I’ve heard that if you are 99% sure that your going to Heaven, then your 100% lost. Hmmm…so what does this statement say about my past?
I grew up in church. I went to Sunday School and Vacation Bible School. I knew all the church songs. I knew that Jesus loved me. I knew that He died for me. I knew that He rose again. I knew a lot of things about God, but I hadn’t come to know God. Doing and knowing all these things didn’t change where I would spend eternity. But this did…
One day I was helping my mom put away some towels, singing songs and being a kid, when I realized I didn’t want to just know about God, I wanted to know God. I could feel this longing in my spirit to have God in a way I had never understood. I wanted Him. I knew that I needed Him. I had known about sin, but in that moment, I was made aware of my sin. I knew that God was the only way to heaven. God was drawing me to Himself. And I was ready to come.
That day I ran to see my Mom and tell her that I wanted to go to Heaven. I was ready to give my life to Jesus. That day I prayed and I gave my life to Jesus. I truly meant it. This I know.
All that being said, I have doubted. I’ve doubted what I’d done that day. At times, I’ve been one of those that would say I’m 99% sure that I’m going to Heaven. So what does all that mean? Am I or am I not? Have I or have I not? When do I cast away fact and follow feeling? Am I saved? These are all questions I’ve asked myself.
Let me say this, I whole heartedly disagree with the statement, “If you are 99% sure that your going to heaven then you’re 100% lost”. If you want to know if you’re going to Heaven you can’t look at how you feel in the moment. You must look at your response to God, and His offering of Heaven and life through Jesus. Have you given your life to Him? Have you confessed your sin to Him and ask Him to forgive you? If you have done this then you are saved. You are going to heaven. You have a one-on-one relationship with the Almighty God. So why do you still have the doubt? Possibly there is sin in your life now. Something that you are doing that you know is wrong. In this case ask God to forgive you and to restore a right relationship between the two of you.

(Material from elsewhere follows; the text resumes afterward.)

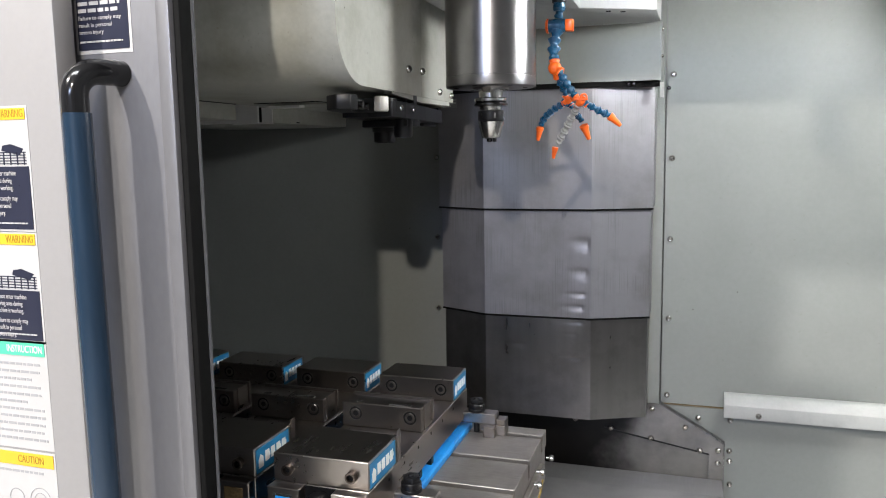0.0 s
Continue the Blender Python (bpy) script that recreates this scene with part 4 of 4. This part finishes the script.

Say there’s no sin that you can see, but still a feeling of doubt in your salvation, what do you do? I picture it a lot like this… At two in the morning, when the dog needs outside and he’s waken up half the house just to let me know of his needs, when the house is cold and I have to get up. Then to top it all off, on my way to the door I stub my toe on the heap of toys left in the middle of the floor, I might not feel saved, but I am. Salvation doesn’t come based on feeling. No more than feeling unloved, means I am unloved. My feeling cannot change fact. The fact is my salvation was and never will be based on feeling. It’s based on His faithfulness and my trust in Him. The fact that God sent His only Son to live a perfect life and then to die, taking my punishment for sin. The fact “that if you confess with your mouth Jesus as Lord, and believe in your heart that God raised Him from the dead, you will be saved” (Romans 10:9). My faith comes from the fact that I have new life in Christ. Not because of me but because of Him. He called me into a relationship with Him. I answered… Yes, Lord. “For whoever will call upon the name of the name of the Lord will be saved” (Romans 10:13).
In the past I have struggled with this doubt. At two major points in my life it has haunted me. I’ve been told many times to just redo it and nail it down. But if there’s something to redo why am I redoing it? Salvation isn’t something you do over and over till you think it stuck. It’s a one time exchanging of lives you giving yours to God and Him giving you His. So the question is… did I? Did I really give my life to Jesus? My answer was and is yes. The moment I prayed and surrendered my life to God I was sealed with the blood of Jesus who died and took my place. The truth is Jesus lives in my heart. He can’t go to Hell and neither can I. He has sealed my eternity. None of this is based on how I feel.
God is not a God of confusion. He’s a God of peace. God doesn’t want you to live fearing Hell or death. He came so that you wouldn’t have to fear, you can know. You have to put faith in what He’s done not only on the cross, but in your life.
If you doubt, and you know there was a time in your life when you truly gave your life to God, then work out the salvation you have before a God who loves you.
“… work out your salvation with fear and trembling; for it is God who is at work in you, both to will and to work for His good pleasure” (Philippians 2:12-13).
Sit and wait for Him. Talk to Him constantly. For me… I have endured these seasons of doubt and it has sometimes taken months. Months of desperately crying out to God for His peace. I had to trust in what He said He would do. God has brought me through this every time. I know how it feels to have people not understand what I was going through. How sometimes they wanted to slap a band aid on it and just go on. To give it a quick fix. But that isn’t what I needed. I needed to come face to face with a holy God and work out the relationship we shared.